Contemporary craft education already includes a design component, of course. The Bauhaus was a major influence on craft instruction in the 20th century, emphasizing both form and material, ideas and implementation. Bauhaus professors assigned exercises in abstract composition alongside material experimentation, and both a master of form and a master of craft guided students through technical challenges. When the Bauhaus closed in 1933, many of its charismatic teachers and alumni immigrated to the United States at the very moment when craft education programs were forming here. Material-focused instruction flourished in schools founded in the era, such as Penland School of Handicrafts, Cranbrook Academy of Art, and Black Mountain College. Those schools emphasized design competency, which translated to a more sensitive treatment of form, whatever the medium or technique.

So the need for an emphasis on design for craft artists is not a new concern. In fact, nearly 50 years ago, Hedy Backlin argued in this magazine that makers had ignored the opportunity to design for industry as an alternative – potentially both fiscally and artistically enriching – to the limitations of working in the studio or as a professor. Backlin saw craftspeople as the antidote to poor industrial design; she viewed the maker as “alert and responsive to [a material’s] inherent aesthetic and technical possibilities.” The problem, she argued, was craft artists’ limited understanding of the processes of industrial fabrication.
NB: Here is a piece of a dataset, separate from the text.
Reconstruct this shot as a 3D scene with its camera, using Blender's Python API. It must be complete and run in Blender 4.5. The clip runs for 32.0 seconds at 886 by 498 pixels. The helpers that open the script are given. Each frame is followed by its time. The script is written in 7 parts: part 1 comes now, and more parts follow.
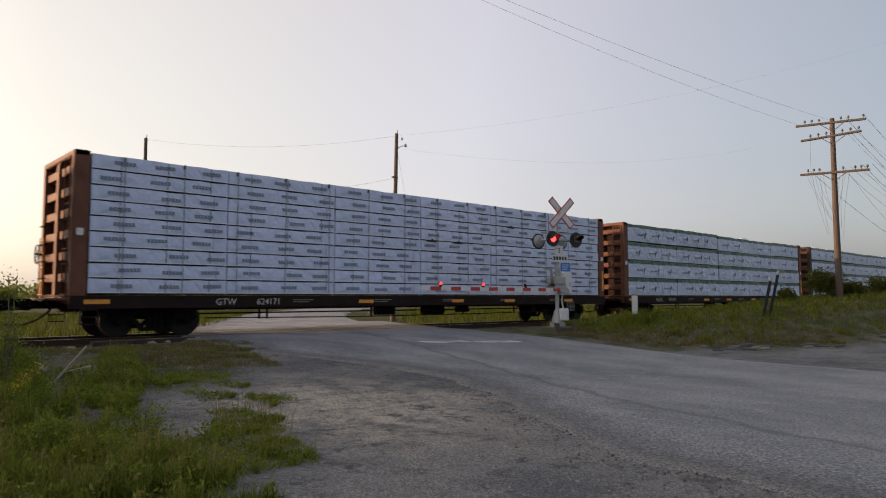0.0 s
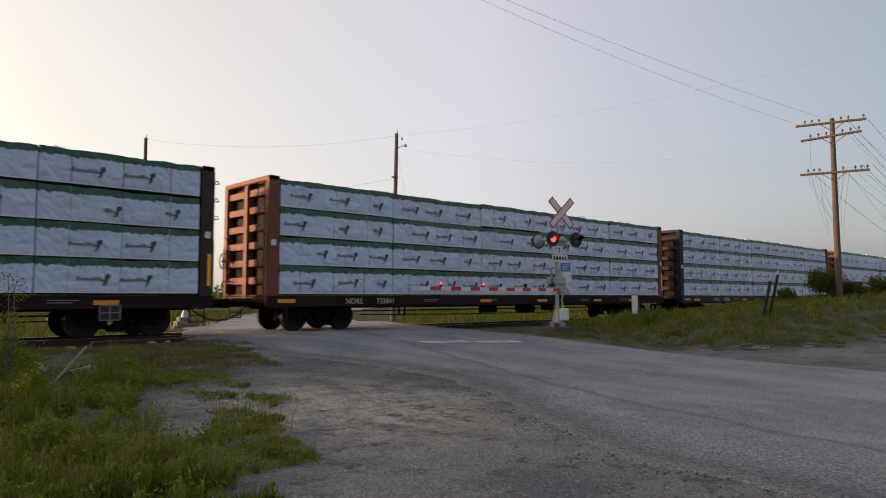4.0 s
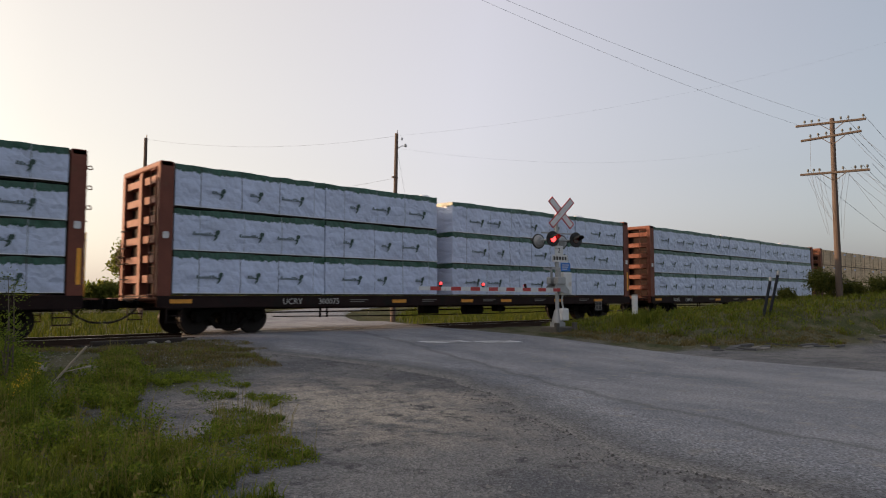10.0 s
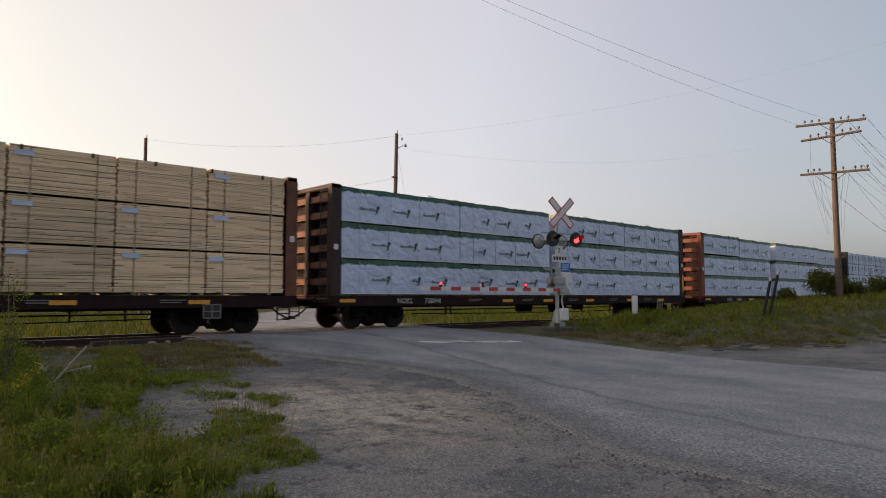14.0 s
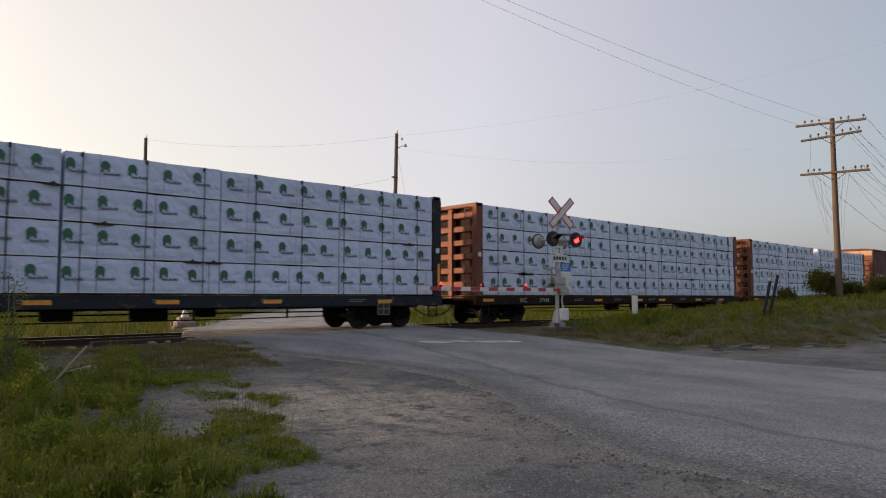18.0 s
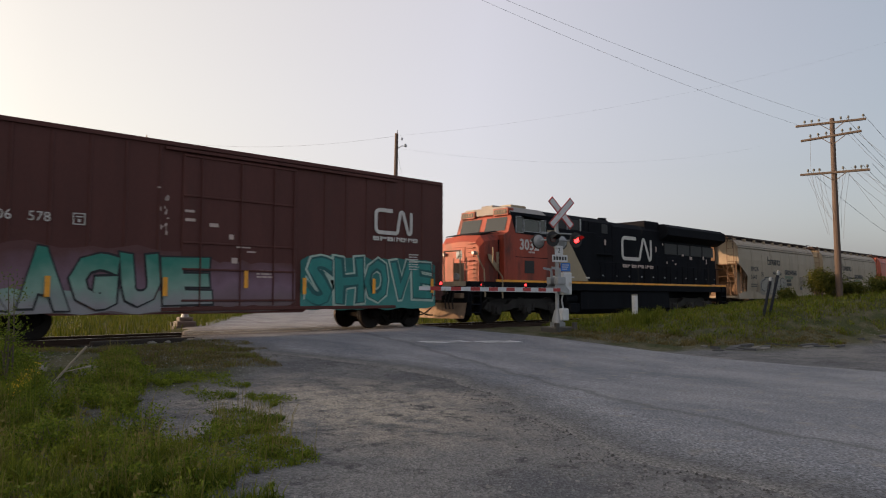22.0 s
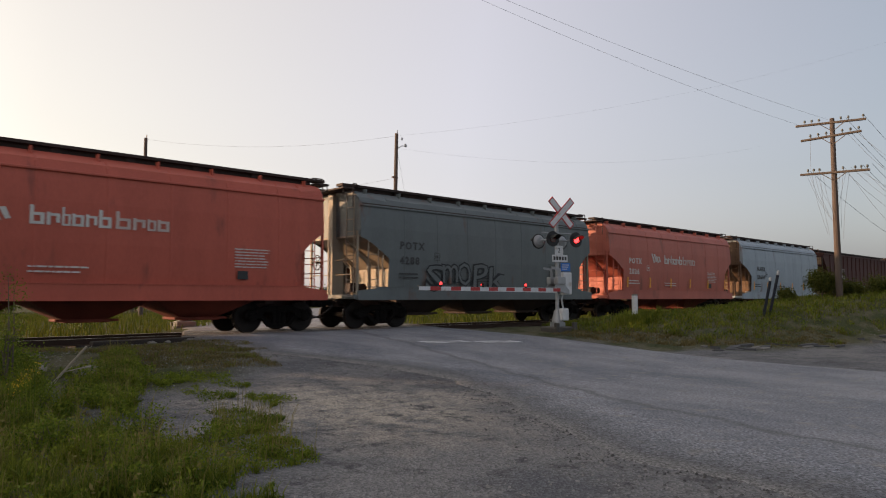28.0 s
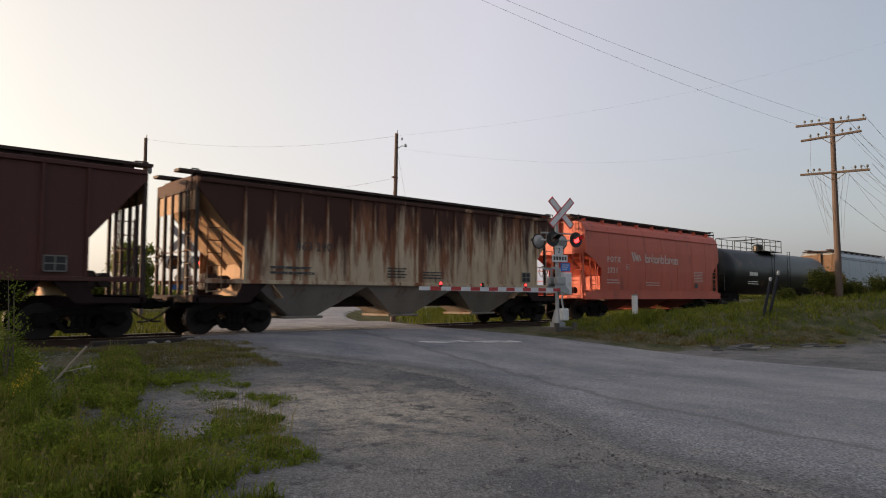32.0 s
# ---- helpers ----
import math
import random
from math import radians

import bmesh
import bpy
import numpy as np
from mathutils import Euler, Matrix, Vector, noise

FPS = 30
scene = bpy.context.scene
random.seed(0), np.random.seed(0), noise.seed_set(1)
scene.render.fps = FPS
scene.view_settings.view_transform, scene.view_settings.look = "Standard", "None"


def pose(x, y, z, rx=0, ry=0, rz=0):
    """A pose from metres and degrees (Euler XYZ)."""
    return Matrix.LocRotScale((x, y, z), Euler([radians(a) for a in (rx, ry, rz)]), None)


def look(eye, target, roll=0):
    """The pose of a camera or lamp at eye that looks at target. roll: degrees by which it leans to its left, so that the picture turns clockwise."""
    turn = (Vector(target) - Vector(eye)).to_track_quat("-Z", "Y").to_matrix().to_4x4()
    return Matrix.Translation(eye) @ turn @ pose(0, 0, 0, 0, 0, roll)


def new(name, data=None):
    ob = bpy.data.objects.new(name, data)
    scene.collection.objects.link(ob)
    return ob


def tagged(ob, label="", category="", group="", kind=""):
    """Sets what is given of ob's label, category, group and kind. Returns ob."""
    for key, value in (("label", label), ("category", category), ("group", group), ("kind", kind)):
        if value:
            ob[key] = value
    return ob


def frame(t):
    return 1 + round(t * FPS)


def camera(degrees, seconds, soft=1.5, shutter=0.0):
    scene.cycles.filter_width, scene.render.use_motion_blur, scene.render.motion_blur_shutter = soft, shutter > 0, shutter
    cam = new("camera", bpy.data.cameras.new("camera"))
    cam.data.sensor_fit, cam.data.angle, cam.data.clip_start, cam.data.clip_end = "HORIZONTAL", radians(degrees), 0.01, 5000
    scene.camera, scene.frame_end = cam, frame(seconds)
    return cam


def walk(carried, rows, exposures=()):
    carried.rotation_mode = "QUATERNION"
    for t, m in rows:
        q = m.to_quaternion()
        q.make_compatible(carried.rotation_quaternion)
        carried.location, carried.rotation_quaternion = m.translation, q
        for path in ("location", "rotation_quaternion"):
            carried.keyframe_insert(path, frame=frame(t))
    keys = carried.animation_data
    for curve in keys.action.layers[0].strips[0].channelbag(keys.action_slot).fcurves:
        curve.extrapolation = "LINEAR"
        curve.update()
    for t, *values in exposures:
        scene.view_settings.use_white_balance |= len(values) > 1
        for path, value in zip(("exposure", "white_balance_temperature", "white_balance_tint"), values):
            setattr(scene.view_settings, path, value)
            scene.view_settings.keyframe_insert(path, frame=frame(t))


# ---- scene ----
EXPO, WB_K, WB_T = 1.45, 6500, 10
SKY_LAYERS, SKY_BLEND = ((1.1, 3, 1.2), (1.0, 1.0, 1.0)), 0.0
SKY_STR, SKY_SAT, SKY_TINT, SUN_E = 0.06, 0.5, (1.0, 0.985, 0.985), 2.2
HAZE = ((0.0, (0.04, 0.05, 0.07)), (1.0, (0.30, 0.25, 0.17)), (0.30, (0.045, 0.049, 0.066)), (0.55, (0.157, 0.143, 0.158)), (0.80, (0.190, 0.160, 0.130)))

# The camera stands on the gravel shoulder beside a level crossing.
# World: x runs along the track (the train comes from +x and leaves to -x), y away from the camera, z = 0 just above the rail top.
cam = camera(65.65, 32.0, soft=1.1, shutter=0.1)
EYE = Vector((0.0, -19.92, 0.99))
YAW, PITCH = radians(47.17), radians(4.02)
AIM = Vector((math.cos(YAW) * math.cos(PITCH), math.sin(YAW) * math.cos(PITCH), math.sin(PITCH)))
STAND = look(EYE, EYE + AIM * 20.0, 0.0)
walk(cam, [(0.0, STAND), (32.0, STAND)], [(0.0, EXPO, WB_K, WB_T), (32.0, EXPO, WB_K, WB_T)])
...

Few could translate effectively their handmade work into specs for the production line, a result of academic craft education that turned what had been a trade into an intellectual preoccupation that consciously set itself in opposition to the needs of industrial production.

Backlin’s lament brings us forward to 2010, when ceramist Molly Hatch was asked to design tableware for the national retailer Anthropologie. Based on what she assumed were the limitations of industrial production, Hatch originally designed her production line using decals. Instead, the commercially manufactured pieces feature the same inlaid slip and hand-painting as her prototype. Despite her fluency with clay, Hatch has said, she was unfamiliar with the possibilities of industrial production. Would training in design have better prepared her?

And what might that design training look like? Seth Nagelberg, assistant professor of product design at Parsons the New School for Design, frames the contrast between craft and design education as one of problem-solving: “Designers are trained to ask questions, frame problems, and propose solutions. This may mean working with experts, manufacturers, and clients. Designers may not have a specialty like a potter, weaver, or a furniture maker. ...They rely on manufacturers and craftsmen to realize their ideas.” The questions craft artists ask, on the other hand, are of their own devising, driven by their individual aesthetic and use of material and technique.

Conditions today might seem ideal for a craft education that borrows heavily from design education. Increasingly, students are working in an interdisciplinary fashion, drawing on techniques and mediums across various departments, working with glass one day, say, and wood the next. New materials, tools, and ways to make things are coming onto the market (and into the studio), such as 3D printers that can fabricate objects with materials beyond the more common thermo-plastics. The opportunities for what to make and how to make it have never been greater, even as the barrier of technique or skill has seemingly declined.

But let’s remember that Anthropologie didn’t choose Molly Hatch for her design skills; she was selected for her vision as a craft artist. Even as materials and techniques change, only craft can synthesize expression and skill. To emphasize an industrial design process is to reinforce the problematic relationship between designer and technician – a tension that might overlook the potential of a medium or process. Besides, craft does not reside in the accepted working properties of a given material or technique. The craftsmanship we celebrate is the kind that may challenge, investigate, or redefine materials and technique. To lose material-centered education would be to lose the thinking that pushes the  boundaries of what a process or medium can do, in favor of what it already does.

Whatever the future relationship of craft and design, whatever the new developments in tools or materials, and whatever the changes in or additions to craft training, continued exploration of material and processes, in service to individual vision, must remain the core of craft education. Losing that core would be to sacrifice what is most distinctive – and maybe what is most significant – about contemporary craft.

Perry A. Price is the director of education for the American Craft Council.